De Leon has a long history of service to the community and to law enforcement. He served with the Los Angeles Police Department for 31 years. In the mid-1970s, as captain of the Hollenbeck Division in Central Los Angeles, he helped transform an abandoned police station into a youth center. After he retired, he served on the state Board of Prison Terms and was later special assistant to former Atty. Gen. John Van de Kamp for eight years.



“Law enforcement has been extremely good to me,” he said. As ombudsman, he said, “I have the opportunity to do some good for the community where I live, where I was raised, the community that gave me all the opportunities that I’ve had.”

A Los Angeles native, De Leon, a 69-year-old Torrance resident, is the son of Mexican immigrants. When he was a student, De Leon read a column by a newspaper sports writer who featured athletes who became police officers. “There were famous football players from USC and UCLA, there were boxers, they were all LAPD,” he said. “All the athletes I knew were good guys, so I went for it.”

De Leon was the only Latino in his academy class. By the late 1950s, though, more than 200 Latinos served in the Los Angeles Police Department, he said. “I saw a lot of discrimination. But I was very fortunate,” he said. “I encountered very few instances of discrimination. When I did, I addressed it. I tell other minorities to do the same. Do something about it.”


Conditions have improved for minorities, he said, “but the separatism today is in some cases worse than a long time ago.”

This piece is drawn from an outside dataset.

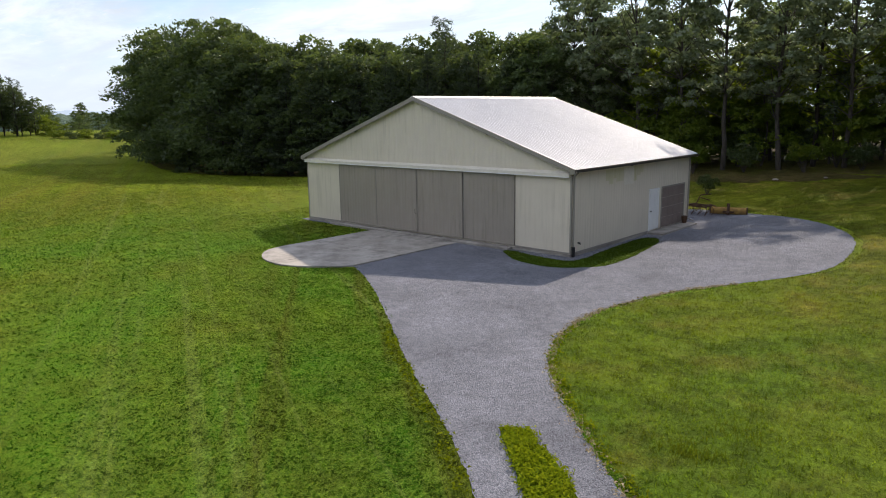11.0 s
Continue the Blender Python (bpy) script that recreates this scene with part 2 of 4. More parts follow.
ROUGH_BLADE = grass_mat("rough_blade", (0.158, 0.172, 0.014), (0.096, 0.116, 0.012), (0.240, 0.186, 0.042), False, 0.8, 0.5, 0.48)
ISLE = grass_mat("island_grass", (0.056, 0.100, 0.010), (0.036, 0.070, 0.008), (0.090, 0.106, 0.016), False, 0.5, sheen=0.05)
STRIP = grass_mat("strip_grass", (0.104, 0.152, 0.005), (0.068, 0.116, 0.004), (0.136, 0.142, 0.014), False)
BLADE = leaf_mat("grass_blade", (0.065, 0.100, 0.005), (0.125, 0.142, 0.012), (0.20, 0.25, 0.01), 0.30, 0.0)
DEEP = leaf_mat("deep_blade", (0.030, 0.056, 0.005), (0.080, 0.118, 0.010), (0.10, 0.15, 0.01), 0.25, 0.0)
STRAW = leaf_mat("dry_straw", (0.24, 0.19, 0.11), (0.36, 0.30, 0.19), (0.4, 0.34, 0.2), 0.2, 0.0)
WEED = leaf_mat("weed_leaf", (0.095, 0.140, 0.004), (0.165, 0.196, 0.010), (0.34, 0.40, 0.01), 0.40, 0.0)
LITTER = grass_mat("leaf_litter", (0.080, 0.058, 0.026), (0.045, 0.036, 0.016), (0.070, 0.080, 0.014), False)
PATCHY = grass_mat("needle_litter", (0.095, 0.070, 0.042), (0.050, 0.040, 0.024), (0.150, 0.125, 0.085), False)
_n2, _l2 = PATCHY.node_tree.nodes, PATCHY.node_tree.links
_l2.new(noise_tex(_n2, _l2, coords(_n2, _l2), 0.9, 6, 0.75, 0.47, 0.53), _n2["Principled BSDF"].inputs["Alpha"])


def gravel_mat():
    """Crushed stone: every stone its own grey, with gaps between."""
    m, n, l, b = material("gravel_bed", 0.95, 0.0, 0.15)
    v = coords(n, l)
    vo = n.new("ShaderNodeTexVoronoi"); vo.inputs["Scale"].default_value = 44.0
    l.new(v, vo.inputs["Vector"])
    sp = n.new("ShaderNodeSeparateColor")
    l.new(vo.outputs["Color"], sp.inputs[0])
    c = mix(n, l, sp.outputs[0], (0.092, 0.095, 0.114), (0.240, 0.245, 0.277))
    c = vary(n, l, c, noise_tex(n, l, v, 0.35, 5, 0.65, 0.35, 0.65), 0.82, 1.18)
    c = vary(n, l, c, noise_tex(n, l, v, 3.0, 4, 0.7, 0.35, 0.65), 0.85, 1.12)
    l.new(c, b.inputs["Base Color"])
    bump(n, l, b, vo.outputs["Distance"], 0.9, 0.03)
    return m


GRAVEL = gravel_mat()
STONE, _n1, _l1, _b1 = material("gravel_stone", 0.9, 0.0, 0.2)
_g1 = _n1.new("ShaderNodeNewGeometry")
_l1.new(mix(_n1, _l1, _g1.outputs["Random Per Island"], (0.084, 0.087, 0.104), (0.238, 0.243, 0.273)), _b1.inputs["Base Color"])
FOLIAGE = leaf_mat("oak_leaf", (0.018, 0.035, 0.015), (0.072, 0.098, 0.036), (0.190, 0.260, 0.040), 0.36, 0.025)
FOLIAGE_T = leaf_mat("canopy_leaf", (0.068, 0.098, 0.056), (0.165, 0.200, 0.108), (0.270, 0.340, 0.090), 0.42, 0.06)
FOLIAGE_L = leaf_mat("maple_leaf", (0.044, 0.081, 0.008), (0.112, 0.156, 0.017), (0.312, 0.384, 0.024), 0.40, 0.015)
# darker needles for the low pines: shade among taller trees put into colour
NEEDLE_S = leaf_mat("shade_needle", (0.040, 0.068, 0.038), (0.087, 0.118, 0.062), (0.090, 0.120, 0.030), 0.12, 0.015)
NEEDLE = leaf_mat("pine_needle", (0.098, 0.112, 0.062), (0.200, 0.198, 0.108), (0.140, 0.160, 0.050), 0.14, 0.03)
NEEDLE_D = leaf_mat("dark_needle", (0.032, 0.048, 0.028), (0.066, 0.086, 0.046), (0.100, 0.140, 0.030), 0.26, 0.025)
BARK = plain("bark", (0.050, 0.042, 0.036), (0.090, 0.080, 0.070), 3.0, 0.95, 0, 0.9, 0.04, 14)
BARK_D = plain("dark_bark", (0.020, 0.016, 0.014), (0.040, 0.032, 0.027), 3.0, 0.95, 0, 0.9, 0.04, 14)
FAR_WOOD = plain("far_canopy", (0.070, 0.110, 0.075), (0.10, 0.14, 0.095), 0.05, 0.95, 0, 1.0, 1.2, 0.35)
# the blue haze of distance is put into the hills' colour
HAZED_HILL = plain("hazed_hill", (0.34, 0.42, 0.52), (0.36, 0.44, 0.54), 0.004, 1.0, 0, 0.2, 3, 0.05)


def streaked(name, c1, c2, stain, amount):
    """Painted wall steel with rain streaks that run straight down."""
    m, n, l, b = material(name, 0.45, 0.0, 0.35)
    v, tall = coords(n, l), coords(n, l, (7.0, 7.0, 0.28))
    c = mix(n, l, noise_tex(n, l, v, 0.8, 4), c1, c2)
    run = times(n, l, noise_tex(n, l, tall, 1.0, 4, 0.6, 0.50, 0.72), noise_tex(n, l, v, 0.35, 3, 0.6, 0.40, 0.62))
    c = mix(n, l, times(n, l, run, amount), c, stain)
    c = vary(n, l, c, noise_tex(n, l, v, 25, 3), 0.96, 1.04)
    l.new(c, b.inputs["Base Color"])
    bump(n, l, b, noise_tex(n, l, v, 6, 3), 0.05, 0.003)
    return m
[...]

That segregation, coupled with youthful frustration and “the anonymity that law enforcement officers have in the community,” he said, have led to far more serious allegations of excessive force today than in the past.

“Most officers do a professional job. Officers that work in volatile areas are loved by the people who live there. Officers that walk the beat in the projects, they get respect, they have rapport, even with the gang members. They’re not tough. They’re not aggressive. They do their job.”


And when they don’t? “Then I do my job,” he said.